Of course, Kalvin and Grace are separate little entities for which I am grateful, but I want to save the third to honor gratitude itself so I’m lumping them together in one big paragraph 🙂 Twin hazard, I guess. So, Kalvin, I’m grateful for your earnest smile, for the way you ask questions with utter openness and so much sincerity, it makes my soul ache, literally ache, even when you’re just asking where we are going. I’m grateful for your little lips and the way they pucker around straws. I’m grateful for your raspy man laugh and platypus feet and how you are always up for any kind of adventure. I’m grateful for your physicality in the world, even if others aren’t. That’s ok my little dude, I’d rather you be full of energy and gusto than a meek bump on a log. So go get ’em my little bear cub. I’m grateful for your delighted squeal when we throw you in the air, for the way you swim under water, for the way you put your hands in your mouth when you’re excited. And I’m grateful for the way you challenge me and test me to be bigger and better and softer and more patient. You make me laugh little buddha buddy, you are such a clear earnest little channel, I hope you always stay that way. Thank you for teaching me to be the same. Gracie girl, my feisty little chicken. Good god, thank you for loving me. Thank you for the way you put your hand on my face at night and sigh, Momma. Thank you for every time I’ve walked in the door and you come running with those little sandpiper legs of yours, just skirting the surface, do you even touch the ground? I’m grateful for the way your upper lip curls when you really smile, for the giggle that makes me cry just thinking of it, for the joy, for the way you love me. I’m grateful for the way you say, no problem, it means no worries, hakuna matata because really, with you right there beside me, true words have never been giggled. I’m so grateful for everything that you are, and that both you and your brother chose me to be your Momma (and Daddy too). Thank you Kalvin and Grace, thank you for choosing me. And know it is my honor and joy to be your Mom.

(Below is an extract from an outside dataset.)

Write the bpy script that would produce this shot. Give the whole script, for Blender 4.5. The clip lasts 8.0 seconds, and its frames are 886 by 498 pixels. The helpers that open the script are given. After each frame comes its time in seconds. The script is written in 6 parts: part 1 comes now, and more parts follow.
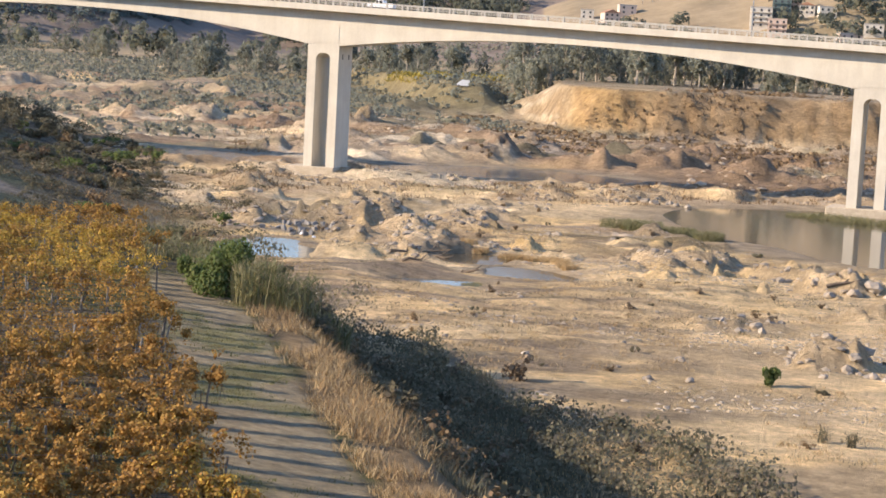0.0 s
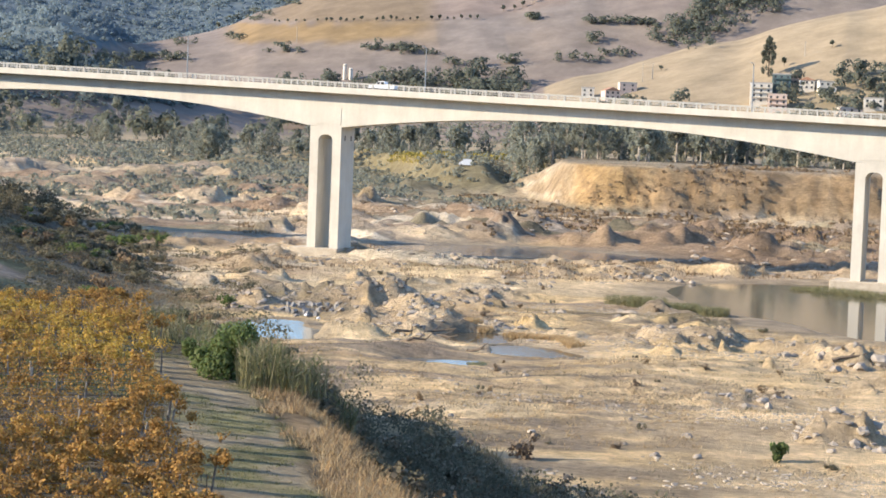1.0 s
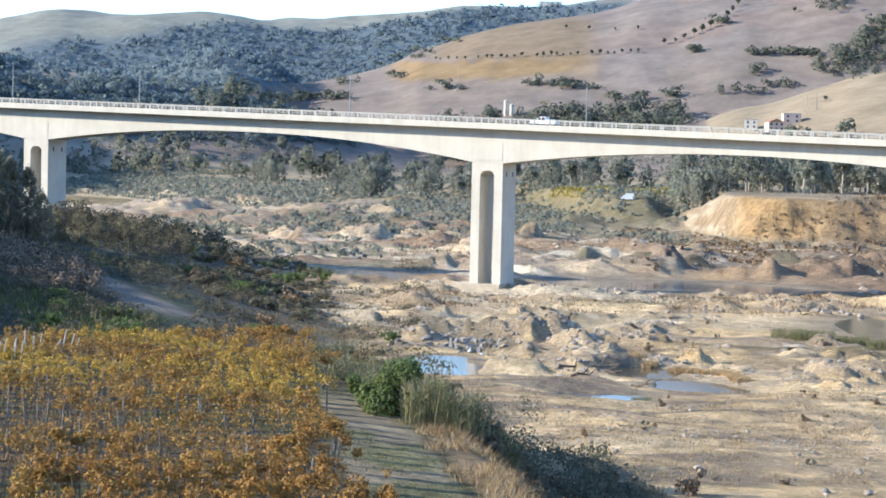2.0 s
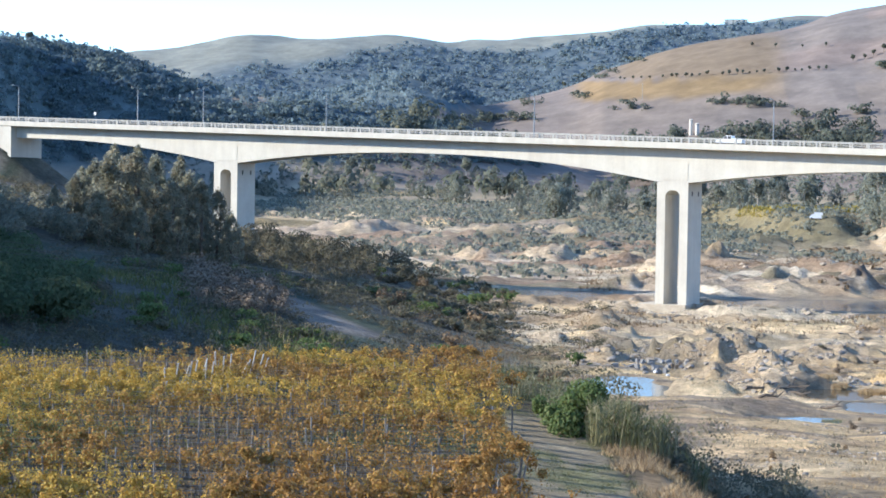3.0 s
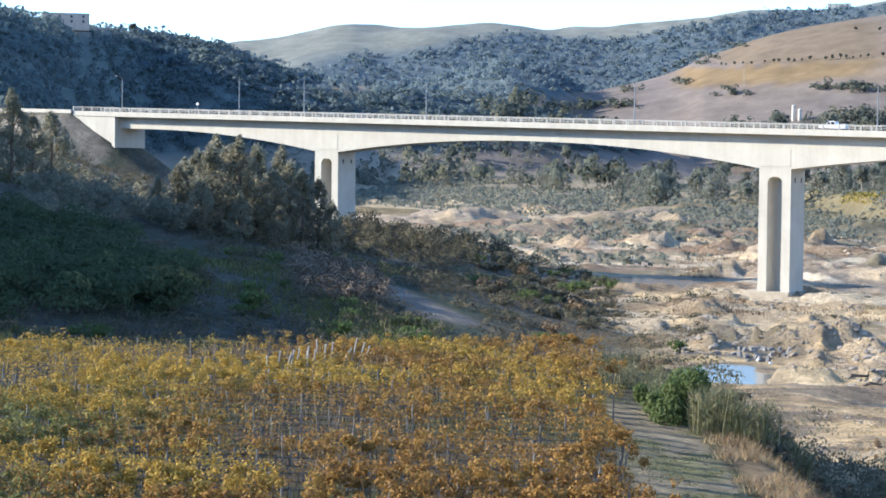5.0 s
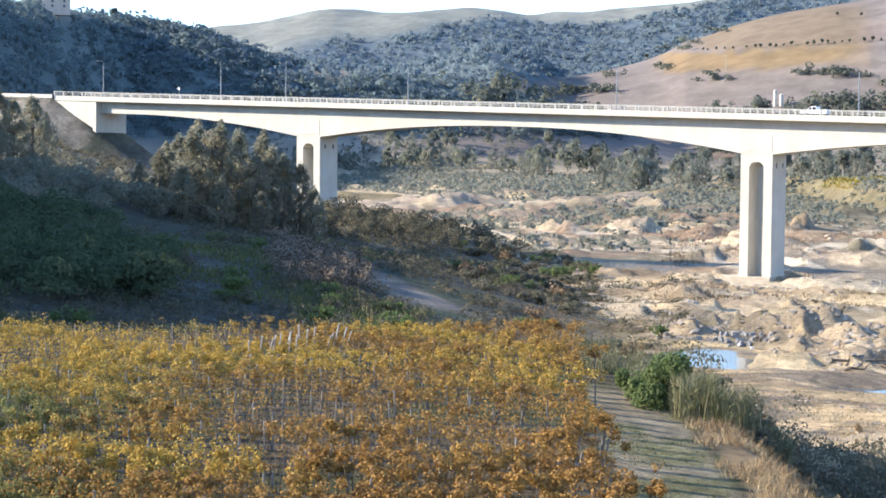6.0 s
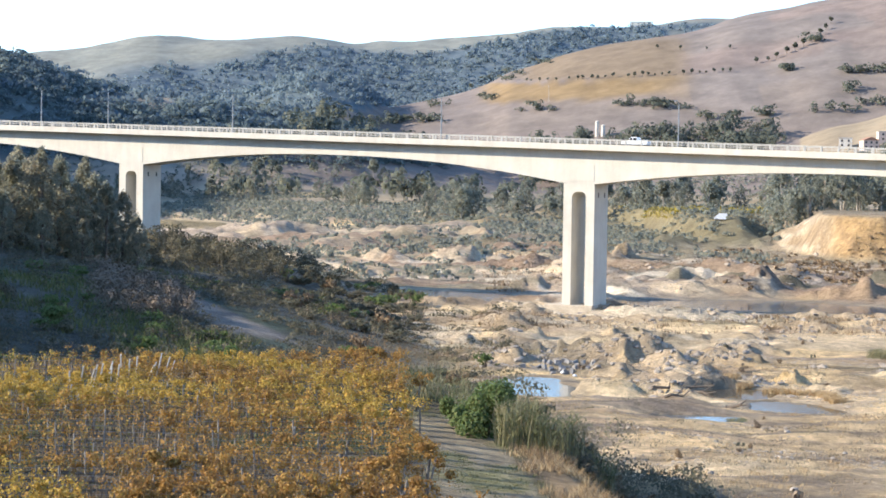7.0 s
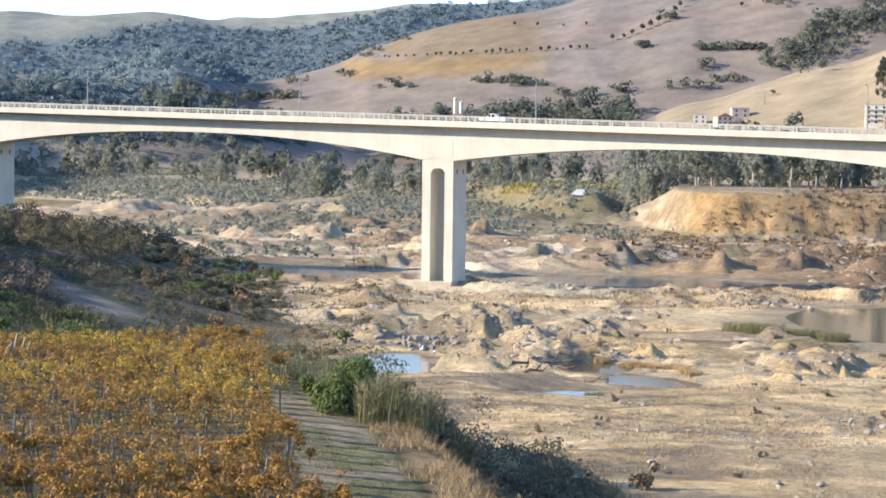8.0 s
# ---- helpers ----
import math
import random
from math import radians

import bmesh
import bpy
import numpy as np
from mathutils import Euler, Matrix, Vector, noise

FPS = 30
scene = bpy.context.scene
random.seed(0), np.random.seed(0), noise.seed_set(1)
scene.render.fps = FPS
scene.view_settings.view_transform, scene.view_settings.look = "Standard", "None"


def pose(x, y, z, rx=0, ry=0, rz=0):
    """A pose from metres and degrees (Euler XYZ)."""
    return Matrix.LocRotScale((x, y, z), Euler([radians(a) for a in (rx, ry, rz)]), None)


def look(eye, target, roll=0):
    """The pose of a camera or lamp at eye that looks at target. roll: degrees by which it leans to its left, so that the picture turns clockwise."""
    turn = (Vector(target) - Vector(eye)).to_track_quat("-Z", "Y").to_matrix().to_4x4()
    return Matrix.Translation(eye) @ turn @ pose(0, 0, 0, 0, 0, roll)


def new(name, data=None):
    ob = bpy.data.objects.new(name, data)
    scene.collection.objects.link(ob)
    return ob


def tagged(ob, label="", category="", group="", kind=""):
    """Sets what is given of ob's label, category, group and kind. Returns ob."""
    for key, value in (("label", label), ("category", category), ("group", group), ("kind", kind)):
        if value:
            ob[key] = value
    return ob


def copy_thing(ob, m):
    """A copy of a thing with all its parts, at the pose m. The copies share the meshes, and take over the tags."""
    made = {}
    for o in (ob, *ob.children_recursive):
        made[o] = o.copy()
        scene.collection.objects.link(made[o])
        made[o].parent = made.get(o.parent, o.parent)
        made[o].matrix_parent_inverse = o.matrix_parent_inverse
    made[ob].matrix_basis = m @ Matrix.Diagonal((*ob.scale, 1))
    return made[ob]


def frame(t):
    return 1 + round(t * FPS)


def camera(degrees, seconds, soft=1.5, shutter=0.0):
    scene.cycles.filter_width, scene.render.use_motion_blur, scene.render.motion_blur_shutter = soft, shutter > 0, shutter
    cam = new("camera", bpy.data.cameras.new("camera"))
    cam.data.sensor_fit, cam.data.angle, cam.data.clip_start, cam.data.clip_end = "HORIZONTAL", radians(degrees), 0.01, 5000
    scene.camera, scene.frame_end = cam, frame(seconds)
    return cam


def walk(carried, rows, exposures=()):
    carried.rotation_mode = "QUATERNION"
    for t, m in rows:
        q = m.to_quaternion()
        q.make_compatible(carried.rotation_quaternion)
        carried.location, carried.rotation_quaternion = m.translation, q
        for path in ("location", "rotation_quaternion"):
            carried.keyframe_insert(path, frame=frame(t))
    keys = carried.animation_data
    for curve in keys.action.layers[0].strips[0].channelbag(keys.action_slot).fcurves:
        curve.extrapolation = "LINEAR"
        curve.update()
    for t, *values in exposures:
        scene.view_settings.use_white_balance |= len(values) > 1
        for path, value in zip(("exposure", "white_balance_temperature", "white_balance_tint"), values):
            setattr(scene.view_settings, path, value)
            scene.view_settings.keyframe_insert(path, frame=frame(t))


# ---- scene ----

3. Gratitude. What else would have me dripping big tears onto my computer but gratitude? What else can change the entire course of a day in a heartbeat? What else can color my life with such beauty and vibrance? What else can make me see with new eyes, every day? What else can shift myperspective so simply and yet so drastically? I truly pity those people who live in a state of entitlement and self-absorption, who can never quite shake the fundamental belief that it is all about them. My heart constricts merely in their presence, so I cannot imagine living life inside that self-created prison. No. Gratitude is bliss. It is celebrating the magic of being alive. It is an opening of space and eyes and awareness and presence. It is the force encouraging me, imploring me, pushing me to jump in, get dirty, learn something new because even the hard has lessons to teach. Lest I forget to honor the reality of my very human struggle, I get jealous, I get competitive, I get angry, I hold grudges, I shut doors on people and relationships. I do all of those things. And when I do, gratitude is my elixir, it is self-forgiveness and space and release all in one. Gratitude is freedom from the mitote. Gratitude reminds me I’m complete, more than complete. It is an energetic shift that brings me back to the very basic fact that I am happy, in all my human gore and glory, I am happy to be here, and so very grateful to be alive, to be loved and to feel love for so much and so many. Thank you.